El 30 de marzo de 1900 nació en Paniza (Zaragoza) mi paisana María Moliner, bibliotecaria republicana represaliada, jardinera de palabras, que creó a solas un diccionario.

Escribió su obra interminable en las horas libres de su empleo. Al principio, calculó que la tarea le llevaría unos seis meses, pero pasó quince años ensartando significados como perlas en el hilo de su diccionario. Poco a poco las fichas, los conceptos, las acepciones invadieron la casa. En su hogar, Moliner carecía de despacho propio. Las mujeres que emprendían una tarea intelectual se instalaban en los huecos, inventaban su espacio. Ella se afanaba en un rincón del comedor o en la mesa de la cocina. Quizá alguna vez confundió palabras con patatas, y preparó tortilla de adjetivos, puré de concesivas o esdrújulas fritas. Uno de sus hijos, a quien le preguntaron cuántos hermanos tenía, contestó: «Dos varones, una chica y el diccionario».
 
En su “Carta a los bibliotecarios rurales”, escribió: «No, amigos bibliotecarios, no. En vuestro pueblo la gente no es más cerril que en otros pueblos de España ni que en otros pueblos del mundo.
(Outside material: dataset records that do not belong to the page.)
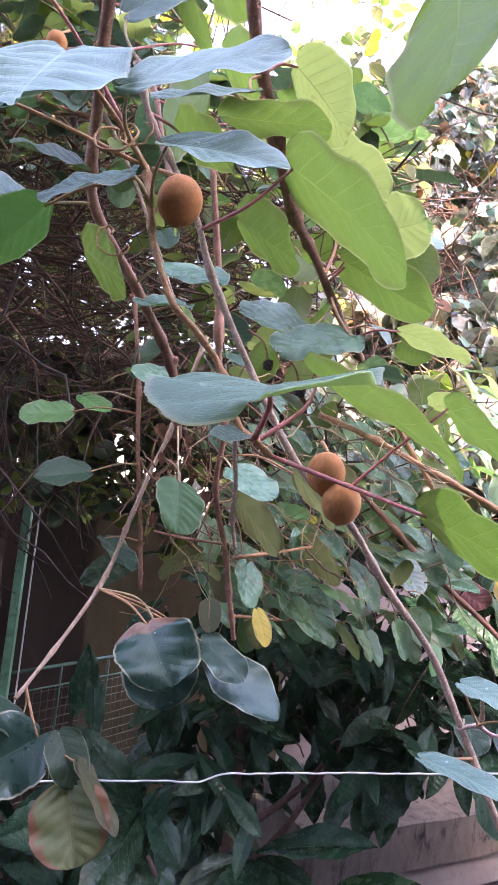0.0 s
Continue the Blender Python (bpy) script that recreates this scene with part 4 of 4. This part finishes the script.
def twigs(parent, starts, tone, seed, r, reach, sides=4, name="brushwood", kind="stuff"):
    rng = random.Random(seed)
    verts, faces = [], []
    for q, w in starts:
        line = [Vector(q) - parent.location]
        w = Vector(w).normalized()
        step = reach * rng.uniform(0.5, 1.3) / 7
        for _ in range(7):
            w = (w + Vector((rng.gauss(0, 0.28), rng.gauss(0, 0.28), rng.gauss(0, 0.28) - 0.03))).normalized()
            line.append(line[-1] + w * step)
        k = r * rng.uniform(0.5, 1.5)
        tube_into(verts, faces, line, lambda s: k * (1 - 0.5 * s), sides)
    return tagged(part(name, shape(name, verts, faces), BARKS[tone], parent), kind=kind)


def hang(rng):
    """A leaf that hangs with its tip down and its upper side to the open garden."""
    way = Vector((rng.gauss(0.15, 0.5), rng.gauss(-0.3, 0.3), rng.gauss(-0.8, 0.35)))
    up = Vector((rng.gauss(0.15, 0.4), rng.gauss(-0.55, 0.35), rng.gauss(0.9, 0.3)))
    return way.normalized(), up.normalized()


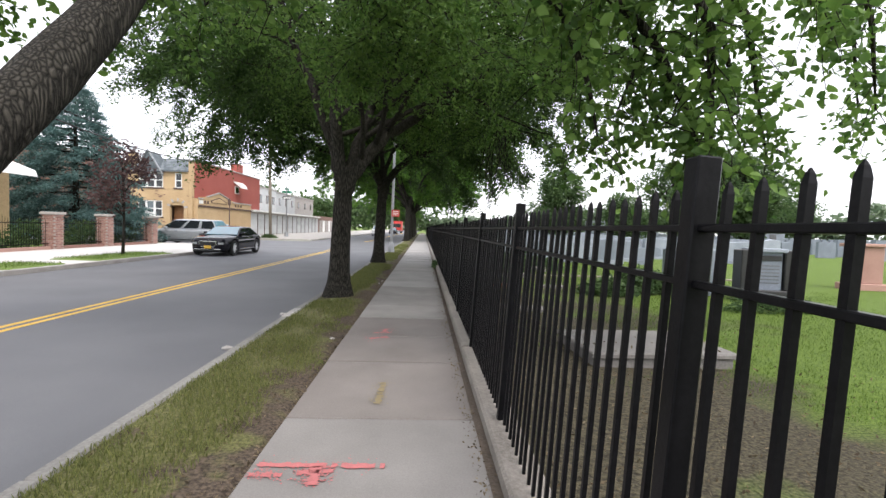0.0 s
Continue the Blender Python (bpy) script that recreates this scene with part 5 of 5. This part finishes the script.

Probad a hablarles de cultura y veréis cómo sus ojos se abren y sus cabezas se mueven en un gesto de asentimiento, y cómo invariablemente responden: ¡Eso, eso es lo que nos hace falta: cultura! Ellos presienten, en efecto, que es cultura lo que necesitan, que sin ella no hay posibilidad de liberación efectiva, que sólo ella ha de dotarles de impulso suficiente para incorporarse a la marcha fatal del progreso humano sin riesgo de ser revolcados: sienten también que la cultura que a ellos les está negada es un privilegio más que confiere a ciertas gentes sin ninguna superioridad intrínseca sobre ellos, a veces con un valor moral nulo, una superioridad efectiva en estimación de la sociedad, en posición económica, etcétera. Y se revuelven contra esto que vagamente comprenden pidiendo, cultura, cultura… Pero, claro, si se les pregunta qué es concretamente lo que quieren decir con eso, no saben explicarlo. Y no saben tampoco que el camino de la cultura es áspero, sobre todo cuando para emprenderlo hay que romper con una tradición de abandono».